Near the end of his first affirmative, Darrell speaks of various "patterns" he perceives within the New Covenant documents. He is convinced "there are five steps required to get into Christ or the church." Which is it? Christ OR the Church ... or are you equating the two (as it appears)? Are you sure there are just five steps? No more, no less? What would you do with Paul's statement that "whoever will call upon the name of the Lord will be saved" [Rom. 10:13]? Is this calling upon the Lord salvific? Does this make six? Are there others? Darrell talks about "one pattern for worship," which I find interesting in light of the tremendous diversity of worshipful expression in most every congregation I have visited. He says, "There are five acts of New Testament worship which are authorized by Christ." Really? Just five? No more, no less? What about baptism? If this occurs within the corporate assembly, might it be considered an "act of worship"? Just curious.

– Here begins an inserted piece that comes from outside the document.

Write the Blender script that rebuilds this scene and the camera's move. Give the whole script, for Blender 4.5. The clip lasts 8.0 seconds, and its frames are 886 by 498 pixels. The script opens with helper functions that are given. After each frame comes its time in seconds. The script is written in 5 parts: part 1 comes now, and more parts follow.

Additionally, Darrell Broking says, "the pattern teaches that the Lord's Supper may only be observed on the Lord's Day and that in the assembly of the saints." The "pattern" also indicates it was done in the evenings, in conjunction with a meal, and in an upper room. Also, please make sure that one of the teens falls asleep and tumbles to his death. Legalistic patternism is, as one will quickly notice, a "pick and choose" religious exercise. It appears Darrell gives greater authority to a singular example of disciples in one location on one weekend than he does to the very words of the Son of God Himself -- "as often as." Darrell also writes, "Christians are to sing in worship unaided by mechanical instruments of music, which violate the divine pattern and constitute sin." Well, Darrell Broking has just declared far more in that sentence than our God ever did anywhere in all of Scripture. God has never called the use of instruments as an aid or accompaniment to singing in worship a SIN. I would challenge Darrell to show me where God has made such a declaration. In fact, I would challenge Darrell to provide even ONE passage, in either OT or NT writings, that even HINTS at divine disapproval of instrumental accompaniment to singing in a corporate worship setting. I'm sure we would all like to see that passage. We shall await it. Practices based upon human deduction and assumption can never rise to the standing of divine decree, no matter how convinced one might be of his personal preferences and perceptions. God never called it sin, thus neither shall I.
I must admit to being rather curious as to how one evolves such a narrow legalistic perspective. Is this view of patternism, as it is expressed in the first proposition of this debate, a perspective Darrell has recently come to, or has he held this view for many, many years? If his conviction that the NT documents ARE the divine pattern that must be strictly adhered to for one to obtain eternal salvation and to enjoy the fellowship of the saints, and these documents don't merely contain God's divine expectations in that regard, then I have to wonder if this is a rather recent revelation of his, or if he has pretty much always believed this way. Again, it would be enlightening to know the evolution of his thought ... if indeed it has evolved, and not remained constant over the years.